After being admitted to the bar, in 1876 DuBignon formed a law partnership with R. Whitfield and, later, with A. McKinley.

Between 1875 and 1877, DuBignon served as Judge of the County Court of Baldwin County, Georgia. In 1880 and 1881, he represented the county in the Georgia House of Representatives, followed that as a member of the Georgia State Senate, and then in 1883 he moved to Savannah, Georgia. He lived with his family at 15 West Perry Street.

In 1884, he would be elected President of the Georgia State Senate. Ill-health prevented him receiving the nomination for Governor of Georgia in 1901.

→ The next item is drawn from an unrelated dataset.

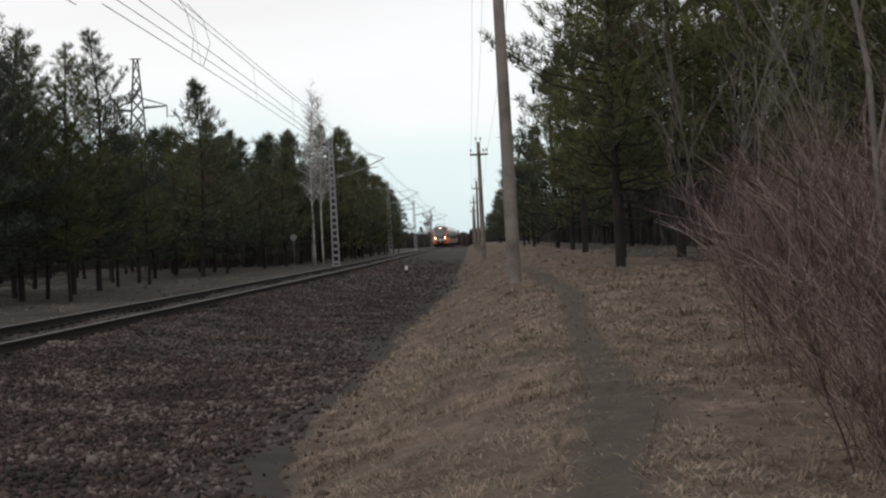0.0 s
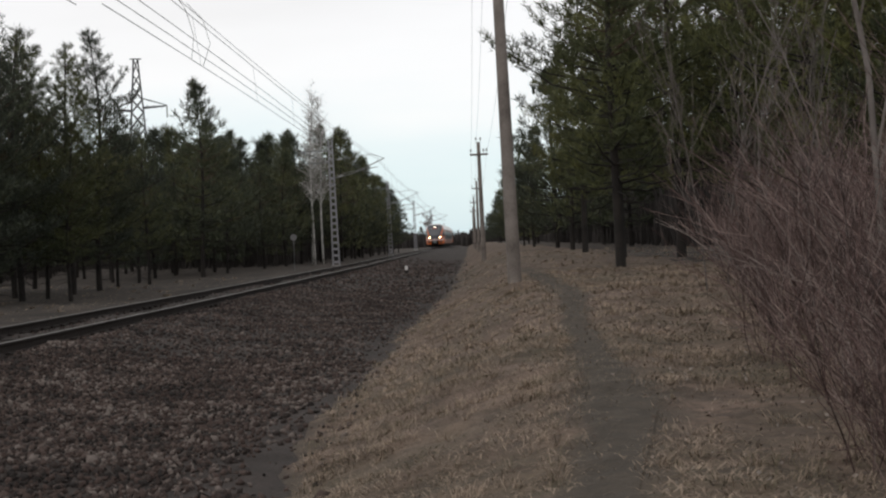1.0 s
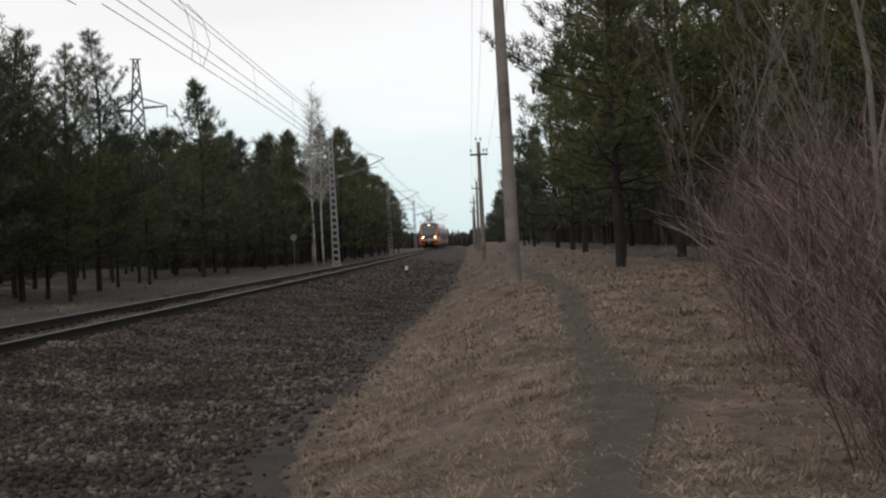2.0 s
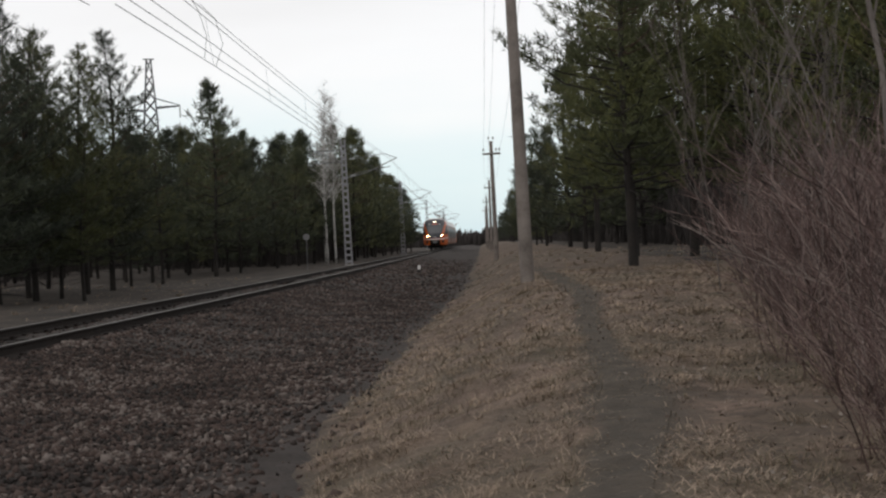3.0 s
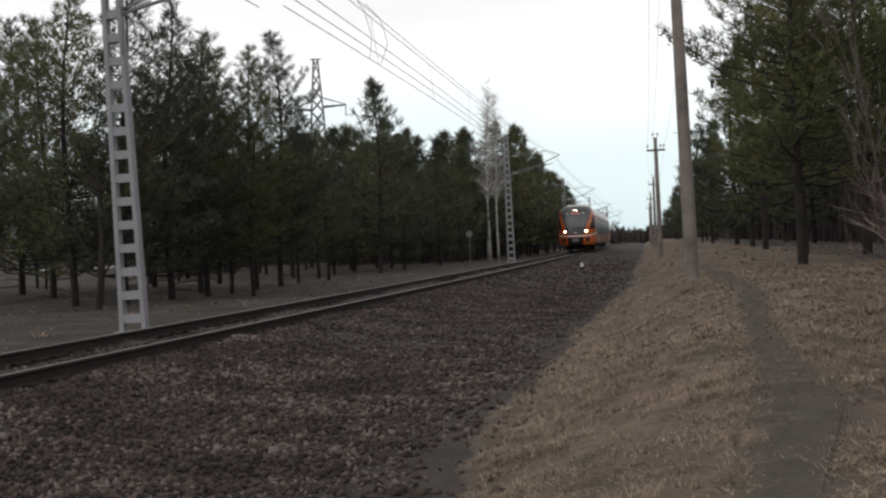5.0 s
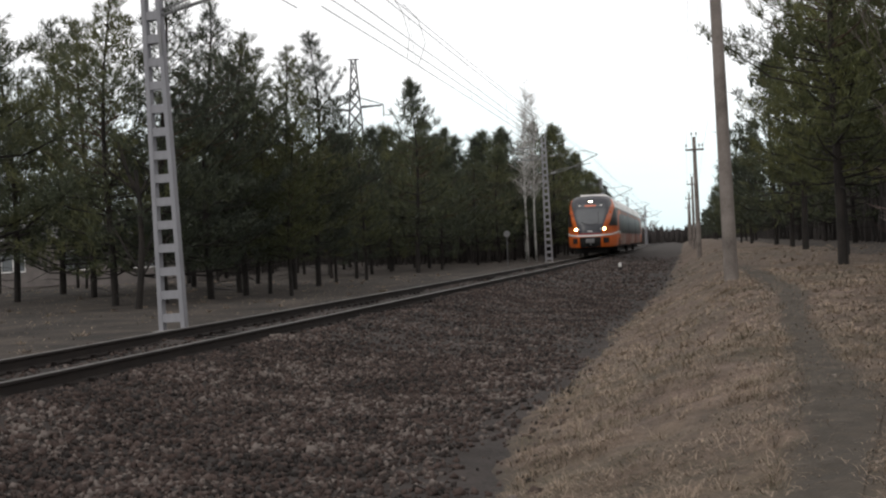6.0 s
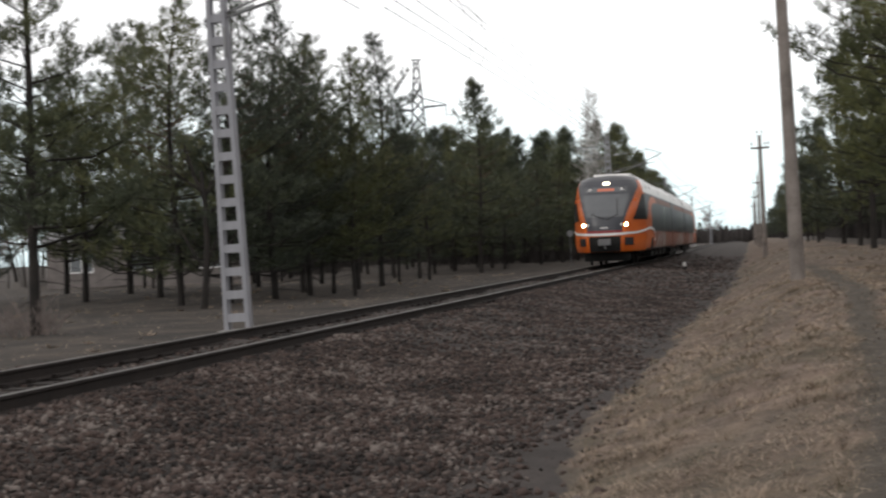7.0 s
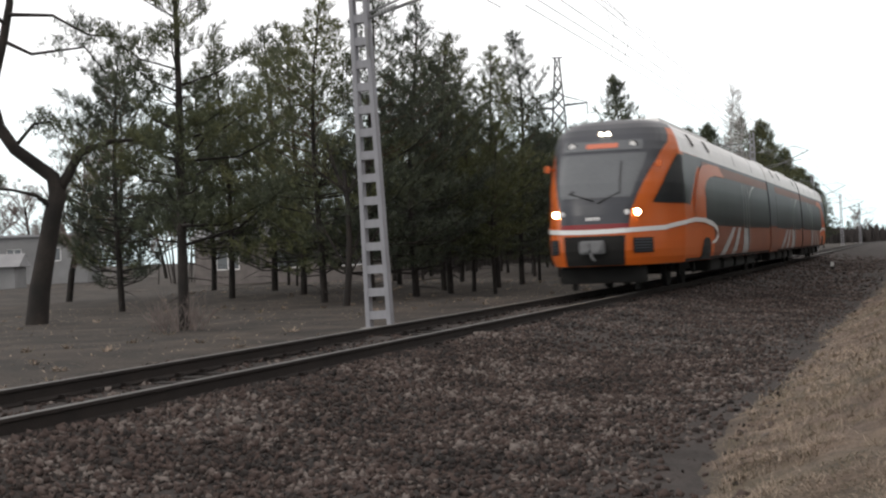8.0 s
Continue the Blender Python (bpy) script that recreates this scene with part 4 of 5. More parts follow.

In 1889 DuBignon joined fellow attorneys Robert G. Erwin and Walter S. Chisholm Jr. to create Chisholm, Erwin & DuBignon. The 1890 death of senior partner Walter S. Chisholm Sr. the name shuffled to Erwin, DuBignon & Chisholm. William L. Clay joined the partnership in 1892.

In 1903 DuBignon formed a partnership with his son-in-law Robert Cotten Alston to create DuBignon & Alston. Alston had married DuBignon's daughter, Caro, in 1900. The partnership was dissolved when DuBignon fell into poor health.

== Personal life ==
In 1874, DuBignon married Caroline Nicoll Lamar, daughter of Colonel Augustus Lafayette Lamar, with whom he had four children between 1876 and 1881: Caro, Anne, Charles and Mary. Caro wrote a profile of her mother, who was nicknamed "Old Miss", which was printed in History of Baldwin County (1925).

DuBignon had constructed a two-story brick home on Peachtree Street in Atlanta, Georgia. It was demolished in 1954.

== Death ==
DuBignon died in Atlanta in 1909, aged 56. He was interred in Savannah's Laurel Grove Cemetery. His widow survived him by seven years, and lies beside him following her death at aged 61.